- Directed by: Lloyd Kaufman
- Written by: Lloyd Kaufman
- Produced by: Lloyd Kaufman
- Starring: Jamie Gillis Harry Reems Georgina Spelvin
- Release date: 1973;
- Running time: 70 minutes
- Country: United States

= The New Comers =

1973 film by Lloyd Kaufman

The New Comers (also released as Seven Delicious Wishes) is a 1973 pornographic film written, produced, and directed by Lloyd Kaufman, and starring Jamie Gillis, Harry Reems, and Georgina Spelvin. The film was banned in New York City for violating state obscenity statutes.

The film was part of the porno chic wave of the Golden Age of Porn, and had the distinction of being reviewed in Variety before its release.

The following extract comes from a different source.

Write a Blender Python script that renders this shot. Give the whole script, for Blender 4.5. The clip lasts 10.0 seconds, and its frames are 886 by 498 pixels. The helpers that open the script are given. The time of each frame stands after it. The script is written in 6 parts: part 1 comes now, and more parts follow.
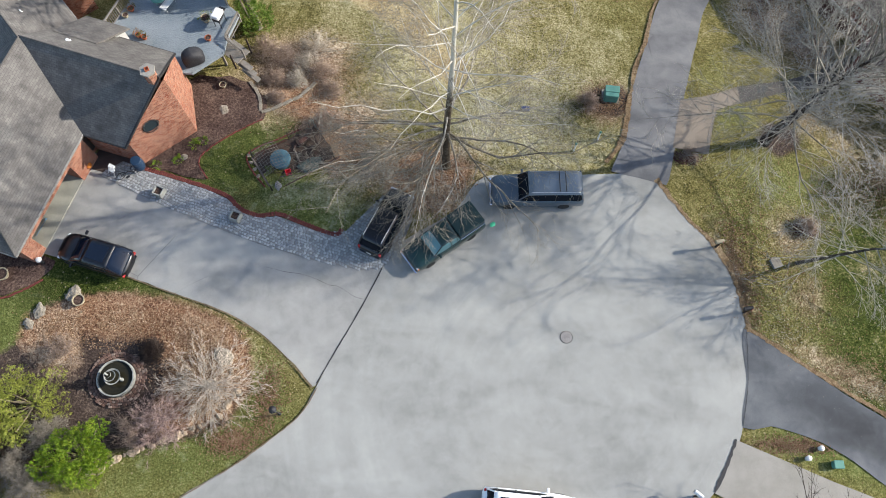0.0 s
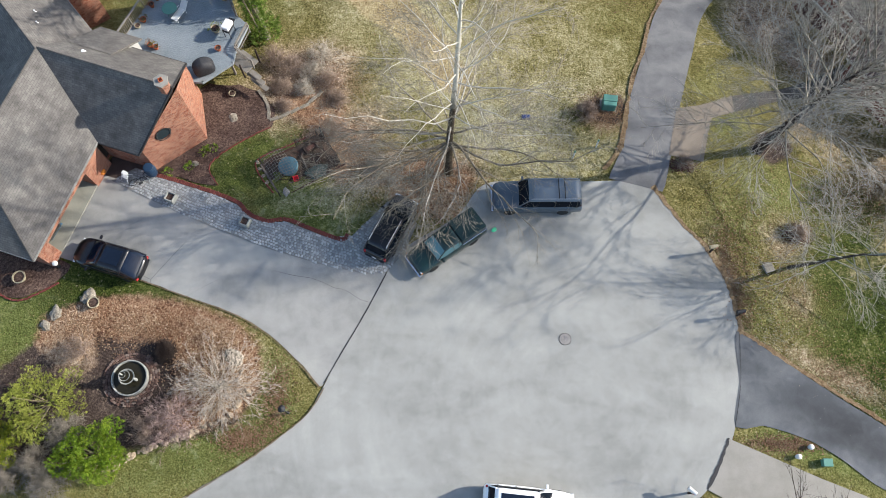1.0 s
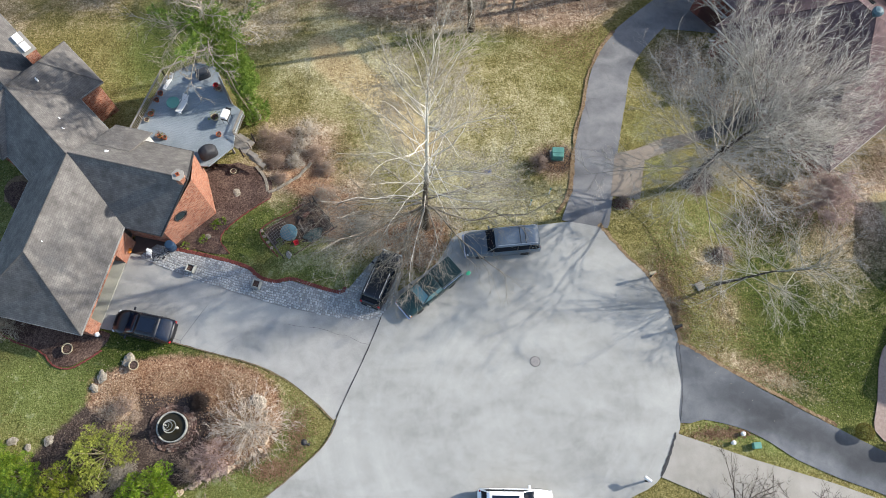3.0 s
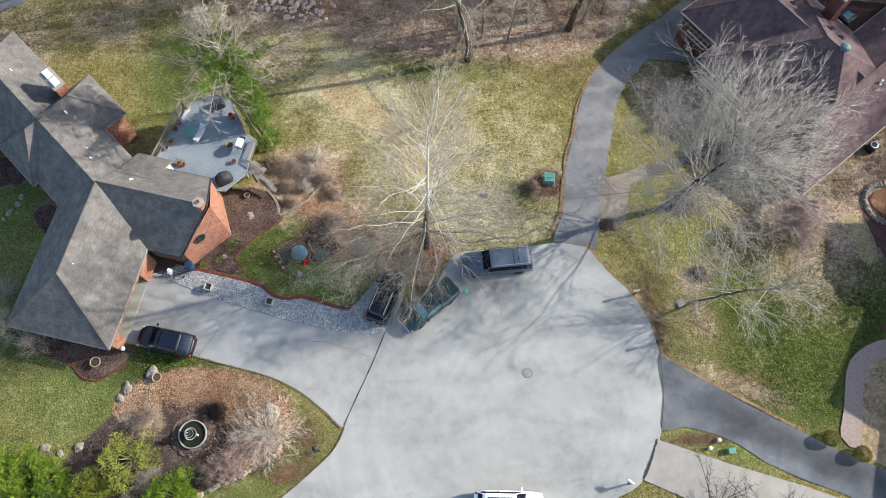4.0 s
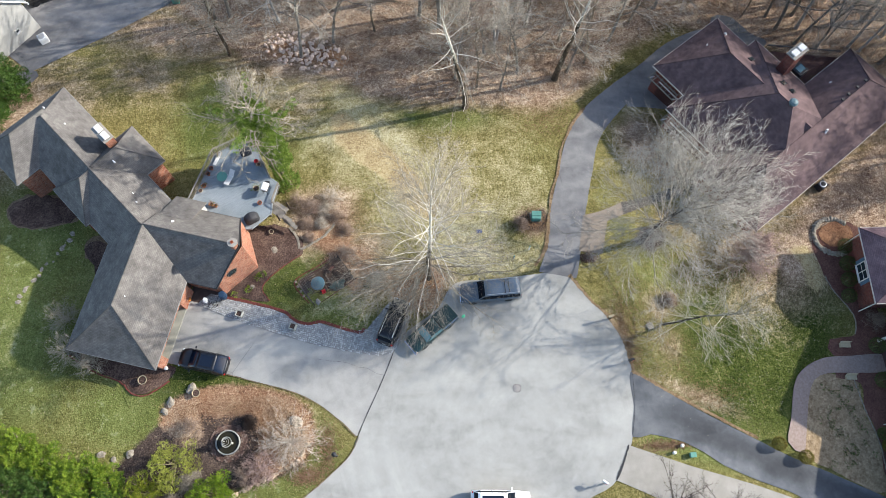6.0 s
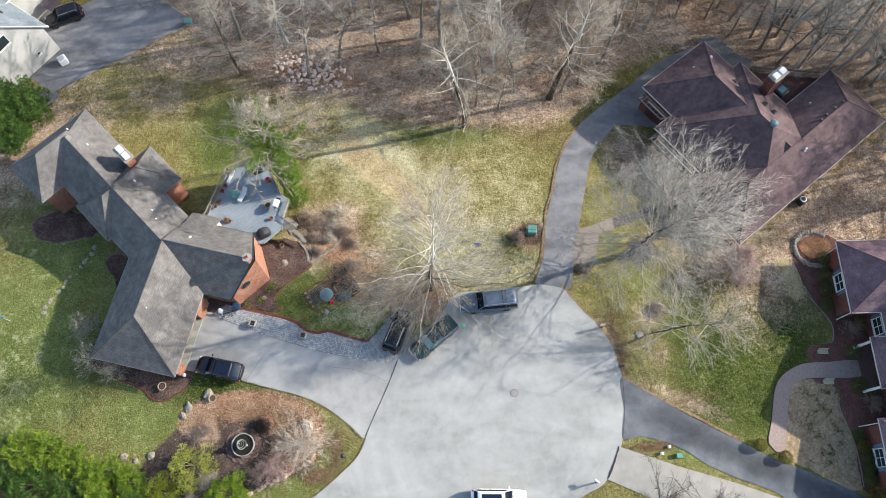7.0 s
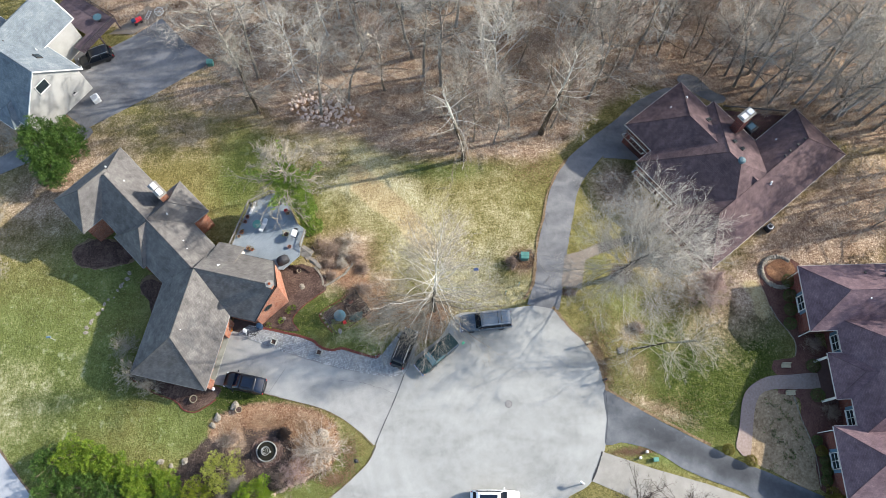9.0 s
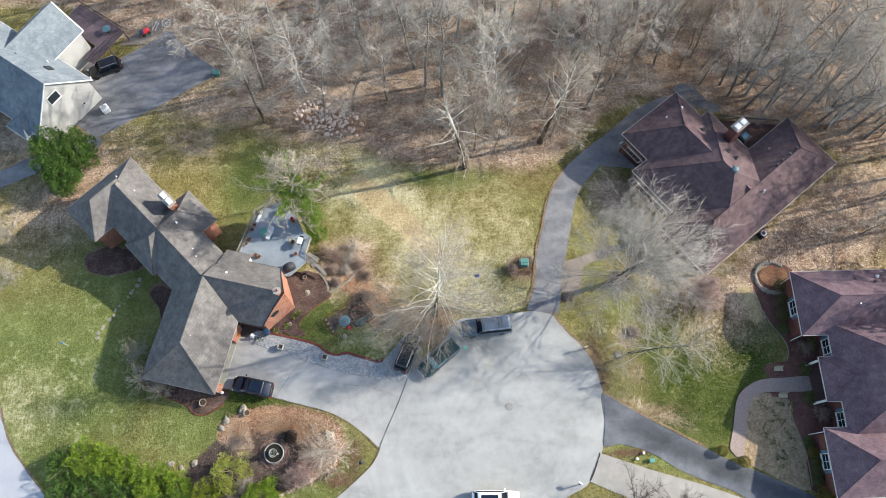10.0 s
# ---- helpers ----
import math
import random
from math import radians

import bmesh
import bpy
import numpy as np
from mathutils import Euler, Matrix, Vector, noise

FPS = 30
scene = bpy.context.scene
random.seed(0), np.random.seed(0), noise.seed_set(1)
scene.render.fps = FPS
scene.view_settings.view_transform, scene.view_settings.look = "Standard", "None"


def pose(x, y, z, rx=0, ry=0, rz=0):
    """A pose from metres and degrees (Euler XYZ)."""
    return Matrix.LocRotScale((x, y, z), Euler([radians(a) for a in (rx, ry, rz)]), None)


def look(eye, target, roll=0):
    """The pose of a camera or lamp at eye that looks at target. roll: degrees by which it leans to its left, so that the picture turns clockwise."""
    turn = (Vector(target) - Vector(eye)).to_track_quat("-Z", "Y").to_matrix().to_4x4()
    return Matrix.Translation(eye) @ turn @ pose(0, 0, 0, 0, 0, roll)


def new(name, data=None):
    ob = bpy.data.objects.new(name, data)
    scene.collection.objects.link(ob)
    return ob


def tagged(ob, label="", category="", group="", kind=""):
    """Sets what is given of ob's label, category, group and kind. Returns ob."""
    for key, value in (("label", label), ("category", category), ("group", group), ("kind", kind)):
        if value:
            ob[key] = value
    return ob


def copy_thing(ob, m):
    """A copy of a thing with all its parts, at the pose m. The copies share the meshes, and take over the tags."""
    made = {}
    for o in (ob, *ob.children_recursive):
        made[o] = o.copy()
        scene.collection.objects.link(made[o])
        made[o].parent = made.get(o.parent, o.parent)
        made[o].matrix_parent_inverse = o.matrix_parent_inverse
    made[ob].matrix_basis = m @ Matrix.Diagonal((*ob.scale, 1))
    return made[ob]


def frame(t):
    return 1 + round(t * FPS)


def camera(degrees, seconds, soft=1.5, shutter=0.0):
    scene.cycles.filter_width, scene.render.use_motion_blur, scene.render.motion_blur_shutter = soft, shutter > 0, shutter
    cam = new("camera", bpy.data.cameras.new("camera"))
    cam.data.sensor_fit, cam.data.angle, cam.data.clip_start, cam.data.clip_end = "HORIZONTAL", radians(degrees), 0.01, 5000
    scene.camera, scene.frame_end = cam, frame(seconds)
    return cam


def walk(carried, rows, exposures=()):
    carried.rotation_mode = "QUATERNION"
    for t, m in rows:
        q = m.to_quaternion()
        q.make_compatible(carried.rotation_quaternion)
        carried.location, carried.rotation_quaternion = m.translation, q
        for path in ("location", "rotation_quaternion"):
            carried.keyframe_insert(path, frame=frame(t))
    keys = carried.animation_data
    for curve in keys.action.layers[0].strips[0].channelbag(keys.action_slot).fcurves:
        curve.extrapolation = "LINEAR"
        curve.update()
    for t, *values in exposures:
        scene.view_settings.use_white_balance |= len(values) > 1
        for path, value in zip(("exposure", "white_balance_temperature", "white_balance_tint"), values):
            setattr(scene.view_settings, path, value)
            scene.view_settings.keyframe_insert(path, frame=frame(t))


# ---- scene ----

The trend towards the mainstreaming of porn in neighborhood theaters was inhibited by the Supreme Court's 1973 Miller v. California decision, which redefined obscenity from that of “utterly without socially redeeming value” to that that lacks "serious literary, artistic, political, or scientific value" and substituted contemporary community standards for national standards, as some prior tests required. Miller continued to hold that obscenity was not protected by the First Amendment, which gave leeway to local judges to seize and destroy prints of films adjudged to violate local community standards. When The New Comers opened in New York City in 1973, it was successfully prosecuted along with Behind the Green Door and banned.

==Synopsis==
The lecturer invites his students to his home and then begins to educate them sexually, conducting various experiments.